When he got back to Dean's bedroom Dean was still sitting on the edge of the bed. Cas didn't say anything, just handed Dean the little bag. Dean coaxed the drawstring open and spilled the contents into his hand.
It wasn't anything much, a sterling silver pendant on a leather cord. The pendant looked rather like a capital I, but it wasn't; it was the Enochian symbol for the first letter of Dean's name. Cas had found it in a pagan bookstore and presented it to Dean, not long before the angels had left, thinking Dean might like to wear it; Dean had laughed and told him only chicks wore their own initials.
Come to think of it, that was close to the last time he'd heard Dean laugh for real.
“Down, Cas,” Dean said. Cas hesitated for just a second, but they both knew it was only for form's sake.

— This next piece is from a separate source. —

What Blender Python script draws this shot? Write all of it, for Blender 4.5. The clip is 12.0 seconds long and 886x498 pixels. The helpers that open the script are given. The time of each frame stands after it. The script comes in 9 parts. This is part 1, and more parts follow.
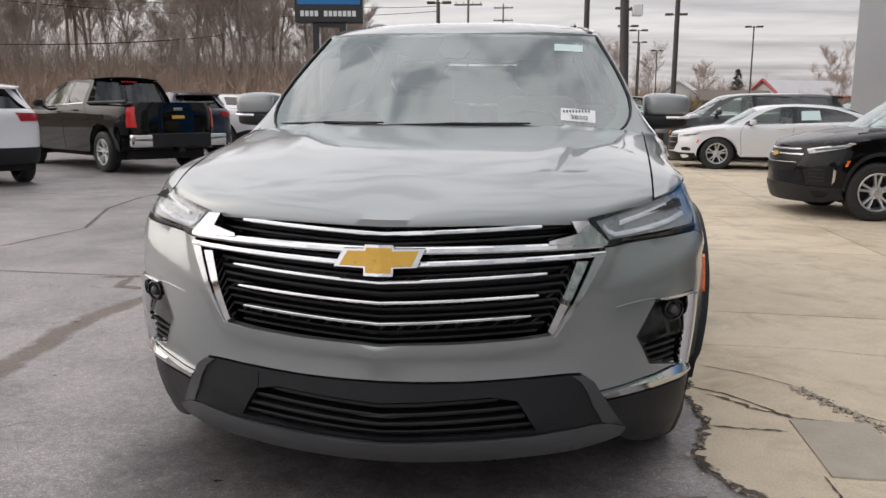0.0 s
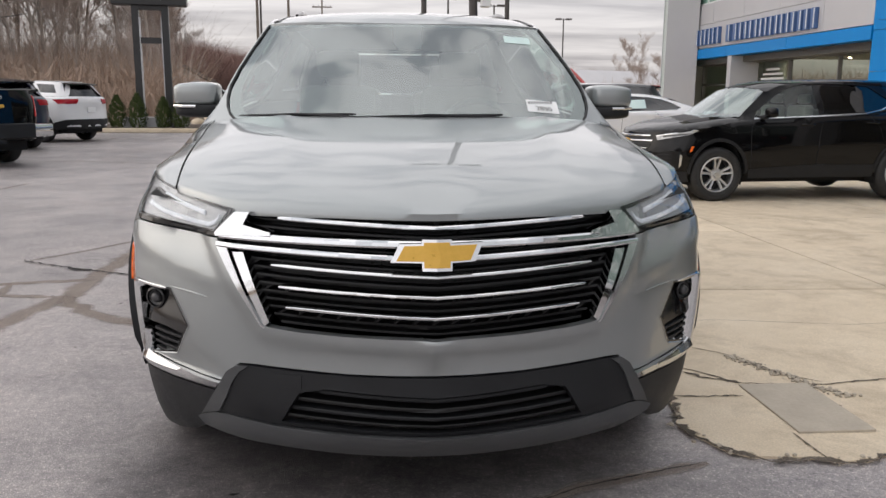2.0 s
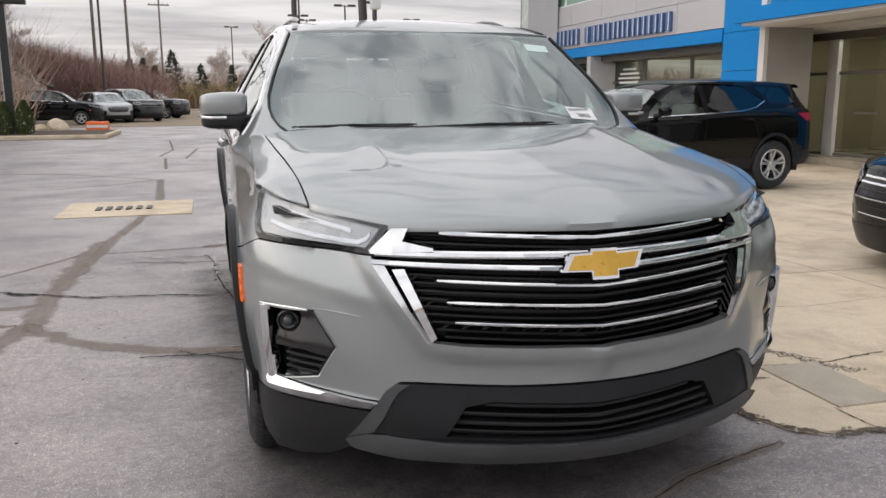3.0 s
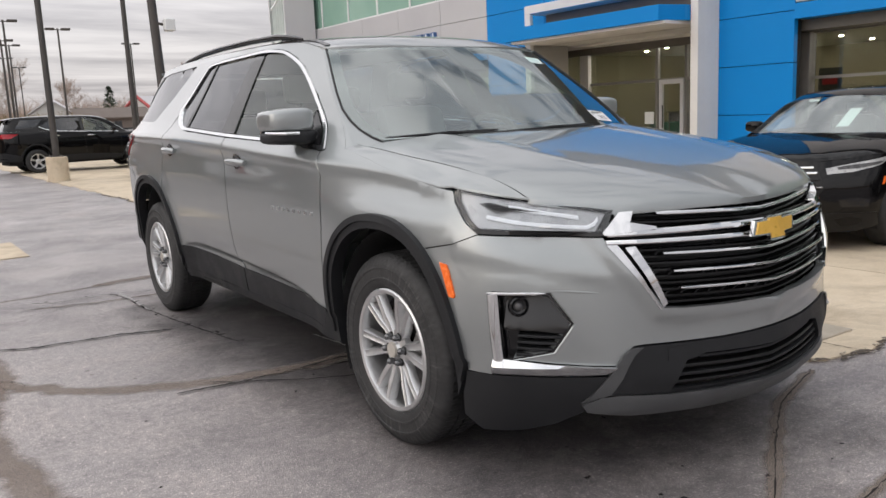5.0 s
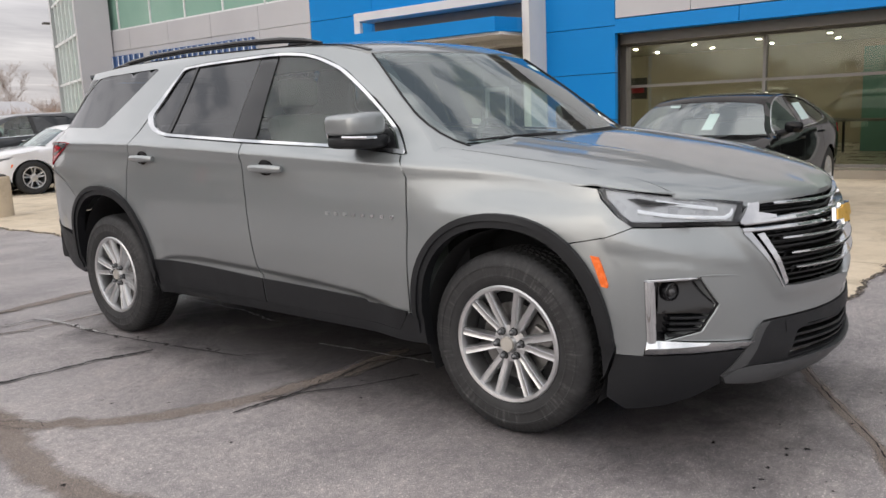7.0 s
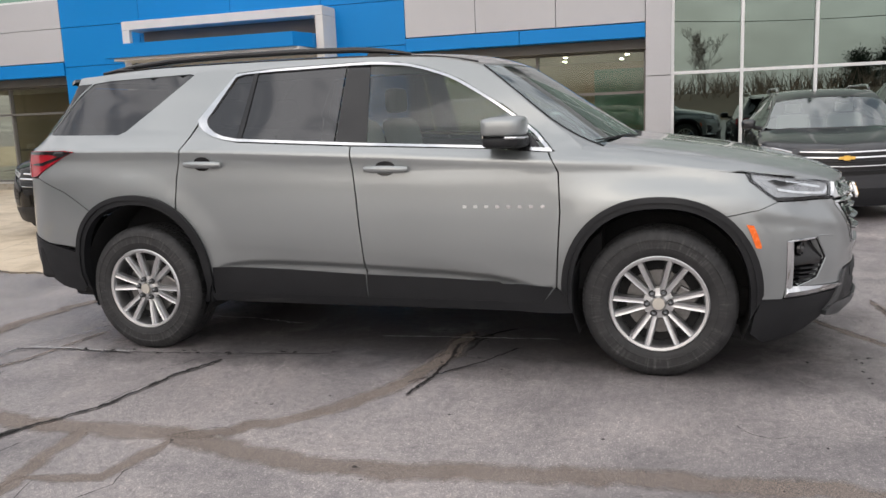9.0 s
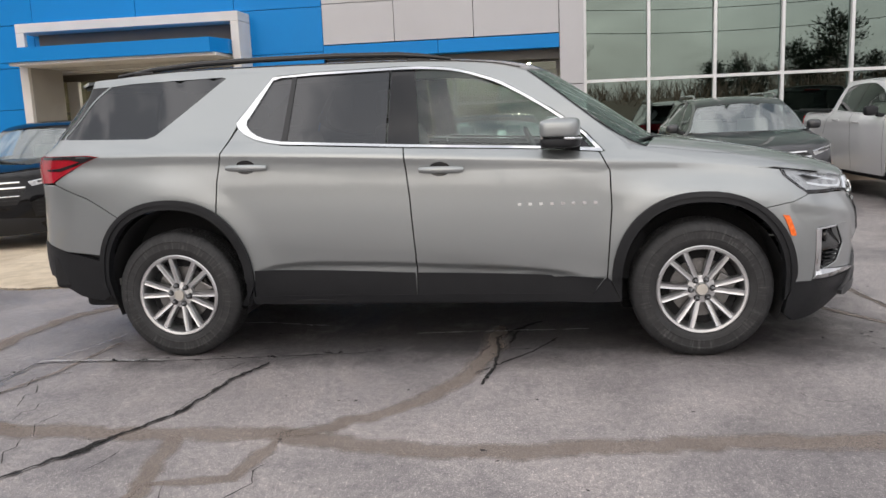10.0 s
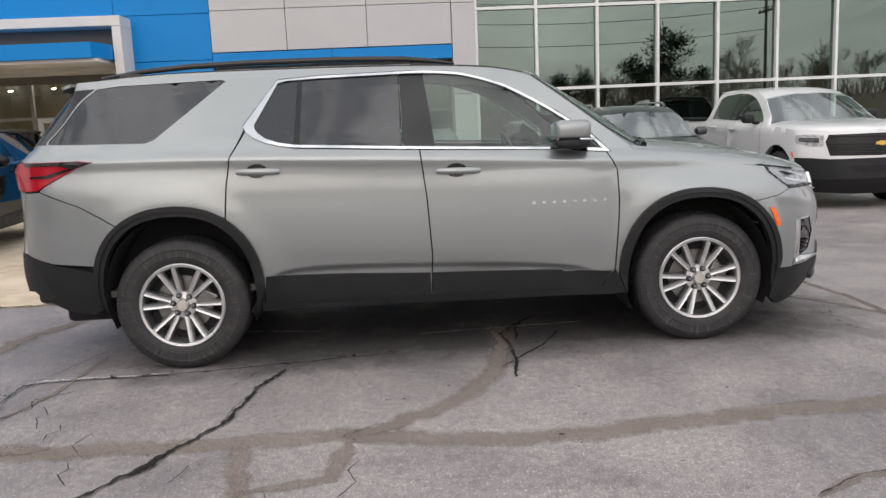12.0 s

He sank to his knees. Bowed his head.
The cord was too short to take the necklace off once the clasp was fastened, and Cas shivered as Dean's fingers brushed his neck. When the hands drew back, he didn't look up.
Silence stretched between them until finally Dean said, “Help me wrap my ankle.” Cas nodded and went to fetch one of the ancient Ace bandages while Dean pulled his boots off and stripped out of his jeans. Cas wrapped the ankle carefully, firmly but not too tight, and then sat back on his heels. The wooden floor was gray with age. Cas studied it, aware out of the corner of his eye of Dean watching him.
“How long am I gonna have to leave that on this time before you remember not to go on raids stoned, Cas?” Dean asked. His voice was level.
Cas said, “I don't go if I'm not going to be effective, Dean, you know that.”
Dean put a hand under his chin and tilted his head up, forcing Cas to meet his eyes. “I don't care. You don't go out trashed, that's the rule. If you can't stay sober you have to stay in camp, 'cause I've got no use for guys I can't trust to have my back. So it's a week this time. No booze, no pills, no weed. Nothing. Got it?”
“Yes,” Cas said. He wanted to protest, and at the same time he relaxed as the hollow space where his Grace should have been was filled, just a little, with having an order to follow. The sigil sat heavy at the base of his throat, anchoring him.
Dean studied him for a moment longer before he said, “Good. Now strip.”
Cas's hands were steady as he pulled his shirt over his head.